[Stated exercise] Single out the lines that include the word "Blender". Copy them.

[Records for this task]
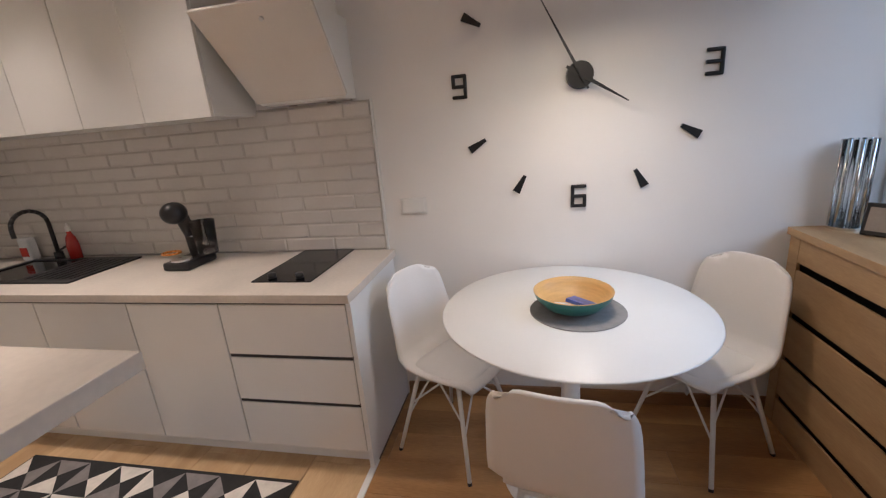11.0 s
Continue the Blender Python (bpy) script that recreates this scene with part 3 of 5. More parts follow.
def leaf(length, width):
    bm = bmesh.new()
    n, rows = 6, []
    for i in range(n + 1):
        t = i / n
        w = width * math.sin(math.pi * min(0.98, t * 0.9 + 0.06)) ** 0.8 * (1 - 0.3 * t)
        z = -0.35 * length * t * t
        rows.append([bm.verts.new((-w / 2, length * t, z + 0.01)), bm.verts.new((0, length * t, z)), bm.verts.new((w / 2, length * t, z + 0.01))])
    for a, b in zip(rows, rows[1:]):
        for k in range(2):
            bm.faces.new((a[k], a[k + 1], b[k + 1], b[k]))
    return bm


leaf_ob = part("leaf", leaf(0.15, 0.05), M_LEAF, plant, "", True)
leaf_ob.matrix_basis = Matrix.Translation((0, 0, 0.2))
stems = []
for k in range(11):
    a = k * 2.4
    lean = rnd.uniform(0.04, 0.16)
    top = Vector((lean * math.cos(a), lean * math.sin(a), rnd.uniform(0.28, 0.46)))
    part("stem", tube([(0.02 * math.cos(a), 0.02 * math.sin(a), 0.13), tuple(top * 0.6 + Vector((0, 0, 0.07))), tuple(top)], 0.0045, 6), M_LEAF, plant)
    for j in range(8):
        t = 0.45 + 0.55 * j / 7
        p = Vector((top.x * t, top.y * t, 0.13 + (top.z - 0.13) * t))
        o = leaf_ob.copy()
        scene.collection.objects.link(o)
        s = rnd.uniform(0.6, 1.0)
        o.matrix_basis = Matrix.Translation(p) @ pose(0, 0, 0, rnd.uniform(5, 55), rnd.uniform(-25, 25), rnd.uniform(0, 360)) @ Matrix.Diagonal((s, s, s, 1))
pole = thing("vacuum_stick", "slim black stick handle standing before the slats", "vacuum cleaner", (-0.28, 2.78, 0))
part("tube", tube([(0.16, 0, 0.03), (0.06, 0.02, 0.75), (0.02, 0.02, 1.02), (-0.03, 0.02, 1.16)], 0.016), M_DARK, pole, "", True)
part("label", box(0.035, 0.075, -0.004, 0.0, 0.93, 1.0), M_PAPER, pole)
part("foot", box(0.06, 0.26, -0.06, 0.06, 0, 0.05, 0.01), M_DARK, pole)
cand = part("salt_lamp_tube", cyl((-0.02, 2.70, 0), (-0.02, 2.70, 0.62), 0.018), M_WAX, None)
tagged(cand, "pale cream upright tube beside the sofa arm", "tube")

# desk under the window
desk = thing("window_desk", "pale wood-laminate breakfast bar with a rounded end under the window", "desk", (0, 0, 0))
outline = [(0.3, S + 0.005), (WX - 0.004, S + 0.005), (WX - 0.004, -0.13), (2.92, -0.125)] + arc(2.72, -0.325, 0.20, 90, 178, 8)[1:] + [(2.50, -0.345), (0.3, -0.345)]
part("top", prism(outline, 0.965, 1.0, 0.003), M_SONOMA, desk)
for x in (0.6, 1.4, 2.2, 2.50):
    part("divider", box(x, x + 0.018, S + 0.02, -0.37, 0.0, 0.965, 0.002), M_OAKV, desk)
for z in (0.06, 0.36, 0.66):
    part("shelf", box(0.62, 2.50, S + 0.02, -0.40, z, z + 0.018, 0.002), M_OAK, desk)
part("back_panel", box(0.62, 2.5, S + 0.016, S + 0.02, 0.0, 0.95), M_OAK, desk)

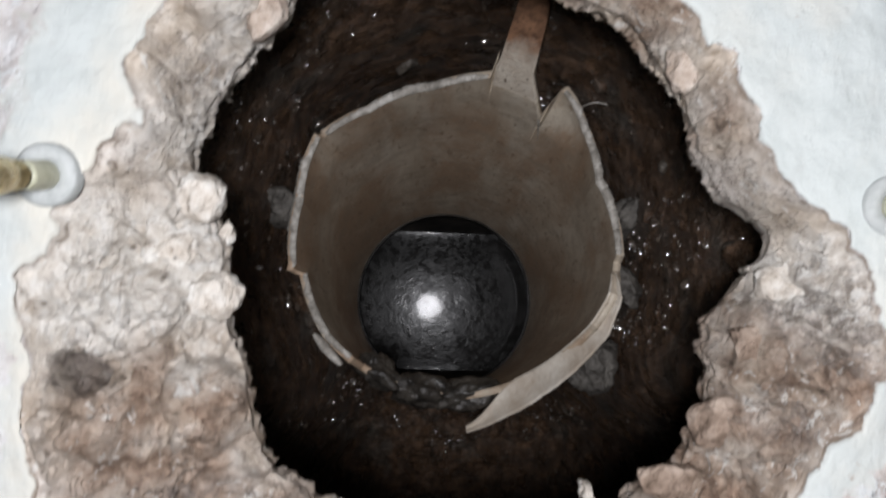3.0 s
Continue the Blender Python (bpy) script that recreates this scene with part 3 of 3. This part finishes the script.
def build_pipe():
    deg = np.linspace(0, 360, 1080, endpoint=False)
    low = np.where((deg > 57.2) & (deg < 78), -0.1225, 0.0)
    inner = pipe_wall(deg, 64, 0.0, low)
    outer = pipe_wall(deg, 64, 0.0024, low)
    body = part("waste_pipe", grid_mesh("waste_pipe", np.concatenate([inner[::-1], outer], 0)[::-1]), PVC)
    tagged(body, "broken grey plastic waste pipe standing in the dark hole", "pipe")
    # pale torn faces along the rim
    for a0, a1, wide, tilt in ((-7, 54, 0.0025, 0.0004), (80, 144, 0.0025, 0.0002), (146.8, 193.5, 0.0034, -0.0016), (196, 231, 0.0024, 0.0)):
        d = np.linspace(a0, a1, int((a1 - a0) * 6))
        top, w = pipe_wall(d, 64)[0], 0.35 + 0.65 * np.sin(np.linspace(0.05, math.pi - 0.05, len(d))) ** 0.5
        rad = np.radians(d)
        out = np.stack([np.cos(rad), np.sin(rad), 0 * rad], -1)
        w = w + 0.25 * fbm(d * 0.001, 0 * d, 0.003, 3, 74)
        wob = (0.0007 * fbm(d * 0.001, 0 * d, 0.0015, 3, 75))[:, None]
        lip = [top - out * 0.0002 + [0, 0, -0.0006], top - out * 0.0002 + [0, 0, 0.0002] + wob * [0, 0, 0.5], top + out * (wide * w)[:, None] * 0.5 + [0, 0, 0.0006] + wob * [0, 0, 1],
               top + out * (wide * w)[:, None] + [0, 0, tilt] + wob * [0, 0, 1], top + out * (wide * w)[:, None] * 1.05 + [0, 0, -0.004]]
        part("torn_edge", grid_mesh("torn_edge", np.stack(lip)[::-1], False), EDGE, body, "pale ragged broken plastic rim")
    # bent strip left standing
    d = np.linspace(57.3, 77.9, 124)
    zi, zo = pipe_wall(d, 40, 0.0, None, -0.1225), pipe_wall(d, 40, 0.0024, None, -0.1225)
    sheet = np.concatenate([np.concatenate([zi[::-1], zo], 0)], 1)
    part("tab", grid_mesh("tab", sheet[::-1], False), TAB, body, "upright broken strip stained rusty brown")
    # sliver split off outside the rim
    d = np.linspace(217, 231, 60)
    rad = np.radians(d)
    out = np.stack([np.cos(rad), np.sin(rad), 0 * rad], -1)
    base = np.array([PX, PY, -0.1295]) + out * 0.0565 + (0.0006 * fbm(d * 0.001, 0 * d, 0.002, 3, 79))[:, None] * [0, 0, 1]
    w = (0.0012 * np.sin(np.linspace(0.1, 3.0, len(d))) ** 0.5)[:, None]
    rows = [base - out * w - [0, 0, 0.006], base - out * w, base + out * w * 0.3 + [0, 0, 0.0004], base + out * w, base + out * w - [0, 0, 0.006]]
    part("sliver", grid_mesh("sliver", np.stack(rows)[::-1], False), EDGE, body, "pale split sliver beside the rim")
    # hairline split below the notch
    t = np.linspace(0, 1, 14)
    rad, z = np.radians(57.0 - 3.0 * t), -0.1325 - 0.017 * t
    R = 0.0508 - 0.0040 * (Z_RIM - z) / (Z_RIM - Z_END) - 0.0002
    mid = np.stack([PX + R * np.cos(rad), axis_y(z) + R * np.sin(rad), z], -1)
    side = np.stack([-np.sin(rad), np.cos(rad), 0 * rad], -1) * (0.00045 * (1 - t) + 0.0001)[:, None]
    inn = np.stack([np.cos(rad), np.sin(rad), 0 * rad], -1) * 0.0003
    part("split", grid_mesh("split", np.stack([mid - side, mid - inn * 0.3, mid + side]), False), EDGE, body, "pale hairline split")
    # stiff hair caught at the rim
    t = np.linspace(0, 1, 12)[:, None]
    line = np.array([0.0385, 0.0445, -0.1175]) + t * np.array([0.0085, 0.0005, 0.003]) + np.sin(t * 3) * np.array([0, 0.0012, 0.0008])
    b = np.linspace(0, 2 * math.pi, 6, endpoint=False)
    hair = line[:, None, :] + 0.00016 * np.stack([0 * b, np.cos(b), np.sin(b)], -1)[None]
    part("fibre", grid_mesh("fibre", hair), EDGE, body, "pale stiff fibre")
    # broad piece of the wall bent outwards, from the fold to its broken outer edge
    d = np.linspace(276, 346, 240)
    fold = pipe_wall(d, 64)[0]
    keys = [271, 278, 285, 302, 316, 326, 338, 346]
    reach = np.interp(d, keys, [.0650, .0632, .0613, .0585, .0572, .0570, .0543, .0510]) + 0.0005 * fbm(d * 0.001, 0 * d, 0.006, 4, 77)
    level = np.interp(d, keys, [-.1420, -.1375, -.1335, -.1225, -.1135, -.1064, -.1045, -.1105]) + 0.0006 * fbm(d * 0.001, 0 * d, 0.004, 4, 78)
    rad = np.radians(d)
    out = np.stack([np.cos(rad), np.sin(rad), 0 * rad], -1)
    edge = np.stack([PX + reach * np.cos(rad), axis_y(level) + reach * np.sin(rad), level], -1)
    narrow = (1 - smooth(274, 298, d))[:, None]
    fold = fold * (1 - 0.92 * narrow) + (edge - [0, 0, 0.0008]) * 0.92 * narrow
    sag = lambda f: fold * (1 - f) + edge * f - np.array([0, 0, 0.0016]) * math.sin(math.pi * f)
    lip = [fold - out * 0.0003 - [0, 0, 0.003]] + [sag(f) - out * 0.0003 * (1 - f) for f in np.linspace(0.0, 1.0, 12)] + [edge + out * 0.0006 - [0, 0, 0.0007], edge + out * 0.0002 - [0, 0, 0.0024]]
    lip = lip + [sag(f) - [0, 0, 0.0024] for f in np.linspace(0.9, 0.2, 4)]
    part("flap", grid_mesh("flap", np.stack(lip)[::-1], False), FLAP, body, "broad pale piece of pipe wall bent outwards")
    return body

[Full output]
Continue the Blender Python (bpy) script that recreates this scene with part 3 of 5. More parts follow.
Continue the Blender Python (bpy) script that recreates this scene with part 3 of 3. This part finishes the script.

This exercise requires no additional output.